(begin)

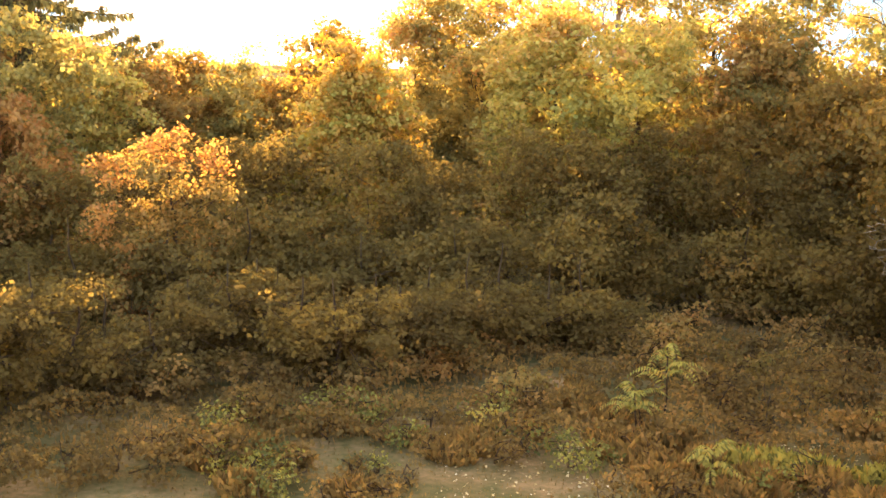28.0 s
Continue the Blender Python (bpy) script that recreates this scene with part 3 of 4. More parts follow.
# slender grey trunks in the wood, leafy only above
for k, (a0, a1, d) in enumerate(((9.0, 8.2, 23.5), (11.9, 11.1, 24.5), (15.9, 15.3, 22.0), (17.1, 16.3, 23.0))):
    sprays = tuple((a1 + (a0 - a1) * q + 1.1 * math.sin(7.3 * i + k), 12.5 - 11.0 * q, 0.55) for i, q in enumerate((0.0, 0.1, 0.2, 0.32, 0.44, 0.56, 0.7, 0.85)))
    tree("slender_maple", "slender shaded maple with a bare grey-brown trunk", on_ground(a0, d), at(a1, d, high(12.5, d)), seen_clumps(d, sprays, 0.5, 30 + k), 0.11, (GOLD, RUSSET)[k % 2], girth=0.095, density=1.1, shape="mid", tone=0.5, vary=0.4, limbs=8, spread=0.12, per=8, group="slender trunks in the wood", pads=3)
RIGHT_CROWN = ((13.2, 6.0, 1.5), (10.5, 8.0, 1.4), (15.6, 4.4, 1.5), (17.5, 5.6, 1.5), (12.9, 3.2, 1.2), (10.4, 2.1, 1.1), (9.3, 0.4, 0.9), (11.3, -1.0, 1.4), (14.5, -0.3, 1.4), (12.6, -3.3, 1.6), (10.2, -3.0, 1.1), (15.3, -1.9, 1.4), (13.3, -4.2, 1.2), (11.5, -5.5, 0.6),
               (13.7, -5.6, 0.8), (9.8, -4.7, 0.9), (17.0, 0.3, 1.4), (8.2, 3.2, 1.0), (8.7, -10.1, 1.0), (10.1, -10.2, 1.3), (11.6, -10.5, 1.4), (8.0, -11.1, 0.6), (18.0, 1.5, 1.2), (16.8, -4.0, 1.4), (14.2, 8.6, 1.5), (8.5, 5.9, 1.2), (19.0, -2.0, 1.5), (20.0, 4.0, 1.8), (12.8, -7.2, 1.3), (12.2, -9.0, 1.0), (11.8, 5.0, 1.2), (11.4, 1.0, 1.1))
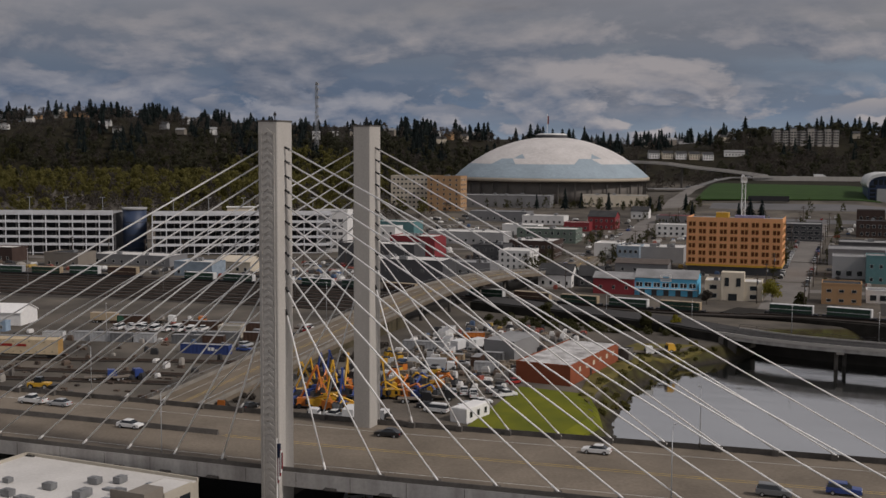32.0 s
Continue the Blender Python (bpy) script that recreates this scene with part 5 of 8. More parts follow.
shrubs("bank_shrubs", "tangled olive and brown shrubs on the muddy bank", bank_spots(-1, -150, 40, 60, 1, 5.0, 9), "olive", 1)
shrubs("bank_brambles", "dry brown brambles on the muddy bank", bank_spots(-1, -150, 30, 110, 2, 2.5, 8), "bare", 2, 40, 0.14)
shrubs("bank_spring_shrubs", "yellow-green shrubs at the quay edge", bank_spots(-1, -140, 10, 40, 7, 6.0, 9.5), "spring", 7)
shrubs("bank_grass_tufts", "low green tufts on the quay bank", bank_spots(-1, -140, 40, 200, 8, 3.5, 8), "meadow", 8, 22, 0.12)
shrubs("corner_hedge", "rust and olive shrubs at the quay corner", [(-5 + math.cos(k * 2.4) * (0.5 + k * 0.16), -121.5 + math.sin(k * 2.4) * (0.5 + k * 0.2), 1.1, 1.7) for k in range(26)], "olive", 31)
shrubs("corner_rusty_hedge", "rust-brown shrubs at the quay corner", [(-6 + math.cos(k * 2.1) * (0.5 + k * 0.2), -119.5 + math.sin(k * 2.1) * (0.5 + k * 0.16), 0.9, 1.6) for k in range(14)], "rust", 32)
shrubs("park_bank_shrubs", "olive shrubs along the park bank", bank_spots(1, -112, -2, 46, 3, 3.0, 7), "meadow", 3)
shrubs("park_bank_rusty_shrubs", "rusty orange shrubs along the park bank", [(x, y, r * 1.25, h * 1.5) for x, y, r, h in bank_spots(1, -34, -3, 34, 4, 3.5, 8)], "rust", 4)
shrubs("park_bank_red_shrubs", "rust-brown shrubs lower on the park bank", bank_spots(1, -105, -34, 26, 14, 3, 7.5), "rust", 14)
shrubs("park_bank_golden_shrubs", "golden yellow shrubs by the bridge pier", bank_spots(1, -30, -2, 14, 9, 4.0, 7), "spring", 9)
shrubs("park_bank_grass_tufts", "green tufts along the park bank", bank_spots(1, -112, -2, 560, 5, 7.4, 10.5), "turf", 5, 30, 0.10, 0.22)
shrubs("park_low_brambles", "dry brambles on the lower park bank", bank_spots(1, -130, -1, 210, 6, 1.5, 6.6), "bare", 6, 34, 0.14)

# rocks of the shore
rs = random.Random(12)
bm = bmesh.new()
for side, y0, y1, n in ((-1, -150, 60, 420), (1, -130, 10, 360)):
    for x, y, r, hh in bank_spots(side, y0, y1, n, 20 + side, 0.2, 5.5):
        s = rs.uniform(0.2, 0.6)
        z = lz(x, y)
        a, b = rs.uniform(0, 6.28), rs.uniform(0.5, 0.9)
        vs = []
        for k in range(5):
            w = a + k * 1.2566
            vs.append(bm.verts.new((x + math.cos(w) * s, y + math.sin(w) * s * b, z - 0.05)))
        tp = bm.verts.new((x + s * 0.2, y, z + s * 0.6))
        for k in range(5):
            bm.faces.new((vs[k], vs[(k + 1) % 5], tp))
tagged(part("shore_rocks", bm, mat("shore_rock", (0.085, 0.078, 0.07), 0.9, 0, 0.4, 0.5)), "dark loose rocks along both shores", "rocks", kind="stuff")

# ---- the park ----
sheet("park_lawn", [(121, -13), (123, -25), (121, -46), (119.5, -66), (126, -66), (134, -60), (160, -58), (190, -40), (190, -8), (150, -6)], 0.05, M_grass, "green park lawn", "lawn")
sheet("park_verge", [(113.5, -6), (116.5, -18), (115.5, -30), (113.3, -58), (113.2, -70), (115, -80), (112, -78), (110, -60), (110.5, -20)], 0.03, M_grass, "narrow green verge above the bank", "lawn")
sheet("park_back_verge", [(113.8, -9.2), (119, -8.3), (126, -8.0), (139, -7.0), (150, -5.8), (150, -7.6), (122.5, -11), (121.2, -13.2), (117, -18.5), (115, -14)], 0.06, M_grass, "green strip of grass above the cove", "lawn")
sheet("park_path", [(116.8, -19), (121.5, -13.5), (124.0, -14.5), (122.2, -24), (120.6, -46), (119.2, -66), (121.6, -88), (128, -104), (119.5, -96), (115.2, -80), (113.6, -68), (114.6, -50), (116.0, -30)], 0.09, M_gravel, "buff gravel park path", "path")
sheet("park_path_back", [(121.5, -13.6), (150, -8), (190, -9), (190, -6.5), (150, -5.5), (122.5, -11)], 0.09, M_gravel, "buff gravel path behind the lawn", "path")
sheet("park_cross_path", [(121.2, -45), (138, -37), (150, -33), (150, -31.5), (137, -35.5), (121.0, -43)], 0.10, M_gravel, "narrow buff path over the lawn", "path")
sheet("park_plaza", [(120.6, -80), (124, -70), (131, -63), (140, -61), (160, -62), (160, -92), (124, -94)], 0.11, M_plaza, "pale curved plaza paving", "pavement")
t = thing("plaza_wall", "low pale concrete seat wall on the plaza", "wall", at=(0, 0, 4.2))
bm = bmesh.new()
for k in range(12):
    a0, a1 = radians(105 + k * 7), radians(105 + (k + 1) * 7)
    ring = [[(139 + rr * math.cos(a), -80 + rr * math.sin(a), z) for rr, z in ((15.4, 0), (16, 0), (16, 1.1), (15.4, 1.1))] for a in (a0, a1)]
    loft(bm, ring, smooth=False)
bmesh.ops.recalc_face_normals(bm, faces=bm.faces)
part("wall", bm, M_conc, t)
t = thing("plaza_stage", "flat grey concrete terrace wall with dark panels", "wall", at=(0, 0, 4.2))
part("terrace", boxes((126, 150, -76.5, -75.5, 0, 1.8)), M_conc, t)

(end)

Work to do:
From the records above, transcribe without alteration every line from the one with "8. More parts follow." to the one with "6, 34, 0.14)", inclusive.

Full answer:
Continue the Blender Python (bpy) script that recreates this scene with part 5 of 8. More parts follow.
shrubs("bank_shrubs", "tangled olive and brown shrubs on the muddy bank", bank_spots(-1, -150, 40, 60, 1, 5.0, 9), "olive", 1)
shrubs("bank_brambles", "dry brown brambles on the muddy bank", bank_spots(-1, -150, 30, 110, 2, 2.5, 8), "bare", 2, 40, 0.14)
shrubs("bank_spring_shrubs", "yellow-green shrubs at the quay edge", bank_spots(-1, -140, 10, 40, 7, 6.0, 9.5), "spring", 7)
shrubs("bank_grass_tufts", "low green tufts on the quay bank", bank_spots(-1, -140, 40, 200, 8, 3.5, 8), "meadow", 8, 22, 0.12)
shrubs("corner_hedge", "rust and olive shrubs at the quay corner", [(-5 + math.cos(k * 2.4) * (0.5 + k * 0.16), -121.5 + math.sin(k * 2.4) * (0.5 + k * 0.2), 1.1, 1.7) for k in range(26)], "olive", 31)
shrubs("corner_rusty_hedge", "rust-brown shrubs at the quay corner", [(-6 + math.cos(k * 2.1) * (0.5 + k * 0.2), -119.5 + math.sin(k * 2.1) * (0.5 + k * 0.16), 0.9, 1.6) for k in range(14)], "rust", 32)
shrubs("park_bank_shrubs", "olive shrubs along the park bank", bank_spots(1, -112, -2, 46, 3, 3.0, 7), "meadow", 3)
shrubs("park_bank_rusty_shrubs", "rusty orange shrubs along the park bank", [(x, y, r * 1.25, h * 1.5) for x, y, r, h in bank_spots(1, -34, -3, 34, 4, 3.5, 8)], "rust", 4)
shrubs("park_bank_red_shrubs", "rust-brown shrubs lower on the park bank", bank_spots(1, -105, -34, 26, 14, 3, 7.5), "rust", 14)
shrubs("park_bank_golden_shrubs", "golden yellow shrubs by the bridge pier", bank_spots(1, -30, -2, 14, 9, 4.0, 7), "spring", 9)
shrubs("park_bank_grass_tufts", "green tufts along the park bank", bank_spots(1, -112, -2, 560, 5, 7.4, 10.5), "turf", 5, 30, 0.10, 0.22)
shrubs("park_low_brambles", "dry brambles on the lower park bank", bank_spots(1, -130, -1, 210, 6, 1.5, 6.6), "bare", 6, 34, 0.14)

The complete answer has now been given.